Yuan rediscovered the bridge from a passionately mathematical perspective: “To me, much of the beauty of the Golden Gate Bridge comes from the fact that the design and visual details are very mathematically beautiful and perfect. I’ve always loved mathematics, and that precision really stood out to me. There are lines that remind me of maths plots; cascading shapes that make me think of geometry problems; and proportions that follow the Golden Ratio. Additionally, because of the location and size of the bridge, there’s minimal visual clutter, making it seem even more like a perfect mathematical diagram or equation.”

Consequently, Yuan’s amazing motifs reveal striking sections of the bridge, laid out in the book in a minimalist manner. This achieves an unusually surprising effect: colour, structure, surface, geometry and design come together in perfect form. On the pages, the construction presents itself as a graphic puzzle. The individual pieces shine red-orange in front of a bright blue sky; the black, cast by the shadows, and the yellow of the lamp heads, add marked accents. The only text included in the book is the hymn-like poem that the chief engineer, Joseph B. Strauss, dedicated to “his” bridge for its inauguration in 1937. The excerpt fragments that the photographer has selected from the structure are enhanced by the cascade of words in the poem: poetic and photographic elements fit together surprisingly well.

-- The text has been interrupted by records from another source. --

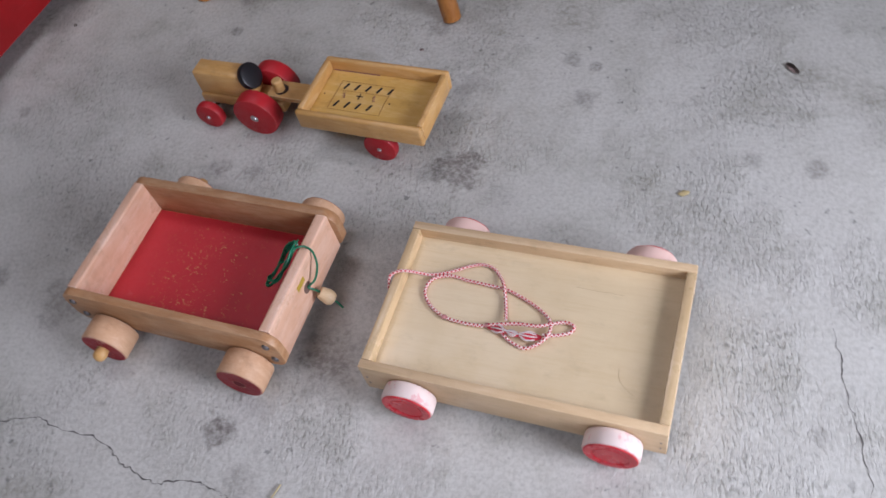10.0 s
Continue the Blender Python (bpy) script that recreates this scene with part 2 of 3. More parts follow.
LEG_WOOD = wood("orange_varnished_leg_wood", (0.47, 0.20, 0.046), (0.32, 0.115, 0.024), "z", 0.32, (0.66, 0.34, 0.1), 0.2)
SHELF_PLY = wood("amber_plywood", (0.66, 0.39, 0.055), (0.54, 0.27, 0.03), "x", 0.4, (0.72, 0.48, 0.11), 0.2, 0.6, 0.3, 0.2)
RED_WHEEL = paint("red_wheel_paint", (0.46, 0.018, 0.024), (0.66, 0.36, 0.29), 90, 0.655, 0.46, 0.78, 0.6)
RED_FACE = paint("dark_red_face_paint", (0.33, 0.016, 0.026), (0.6, 0.33, 0.26), 80, 0.63, 0.55)
RED_TRAY = paint("red_tray_paint", (0.53, 0.026, 0.034), (0.56, 0.33, 0.12), 230, 0.59, 0.5, 0.82, 0.85, (-0.005, -0.005, 0.04, 0.11), 0.02)
RED_TRUCK = paint("red_truck_paint", (0.40, 0.009, 0.011), (0.60, 0.36, 0.31), 55, 0.70, 0.36, 0.72, edge=0.006)
RED_GLOSS = plain("red_gloss_paint", (0.62, 0.012, 0.025), 0.3, 0, 30, 0.15)
YELLOW = paint("yellow_truck_paint", (0.53, 0.33, 0.016), (0.50, 0.36, 0.20), 55, 0.66, 0.42, 0.85, edge=0.005)
YELLOW_FLOOR = paint("lemon_truck_paint", (0.58, 0.46, 0.015), (0.45, 0.35, 0.1), 45, 0.72, 0.4, 0.9)
PINK = paint("whitewashed_pink_paint", (0.74, 0.50, 0.43), (0.62, 0.10, 0.11), 40, 0.63, 0.6, 0.95)
WHITE_RIM = paint("white_wheel_paint", (0.77, 0.63, 0.58), (0.70, 0.33, 0.33), 60, 0.56, 0.55, 0.95)
BLACK = plain("black_lacquer", (0.011, 0.010, 0.013), 0.4, 0, 60, 0.3)
RUBBER = plain("grey_black_rubber", (0.019, 0.021, 0.032), 0.5, 0, 50, 0.35)
STEEL = plain("dull_steel", (0.62, 0.62, 0.63), 0.3, 1.0, 90, 0.25)
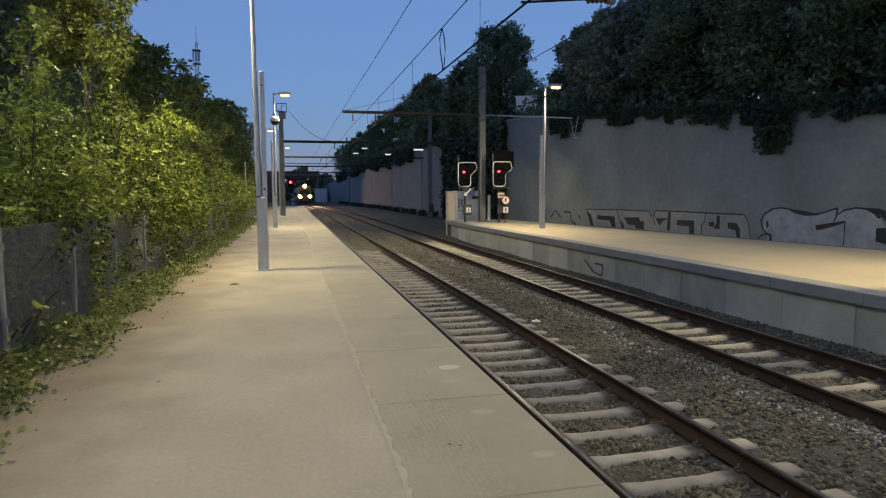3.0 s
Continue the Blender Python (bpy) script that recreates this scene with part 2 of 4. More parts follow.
def raw_mesh(name, verts, faces, material):
    """A mesh from numpy arrays: verts (n, 3), faces (m, k)."""
    mesh = bpy.data.meshes.new(name)
    count, k = faces.shape
    mesh.vertices.add(len(verts))
    mesh.vertices.foreach_set("co", np.ascontiguousarray(verts, dtype=np.float32).ravel())
    mesh.loops.add(count * k)
    mesh.loops.foreach_set("vertex_index", np.ascontiguousarray(faces, dtype=np.int32).ravel())
    mesh.polygons.add(count)
    mesh.polygons.foreach_set("loop_start", np.arange(0, count * k, k, dtype=np.int32))
    mesh.polygons.foreach_set("loop_total", np.full(count, k, dtype=np.int32))
    mesh.update(calc_edges=True)
    mesh.materials.append(material)
    return mesh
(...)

Whether the photographer's final statement is true – or not – may be judged by the viewer: “The bridge may be more beautiful when we examine its individual features, than when we view it as a sum of its parts.” This insight certainly makes the book worthy of becoming a bibliophile collector's item. (Ulrich Rüter)

Michael Yuan, The Bridge
104 pages, 72 colour pictures, 22.1 x 32.9 cm.
English, The Eriskay Connection (1st edition: 800)
© ilikecalculus.com

Michael Yuan

Mathematics was his favourite subject at school. Born in Canada, Yuan went to the San Francisco Bay Area, in 2015, to complete an internship. He is currently working as a software engineer in the field of autonomous transport. At the same time, he is a visual artist who challenges the common way of looking at the world: his work draws attention to places, people and things that have become increasingly invisible as the times and culture have changed. The Bridge is his first photo book, and was produced thanks to a Kickstarter campaign.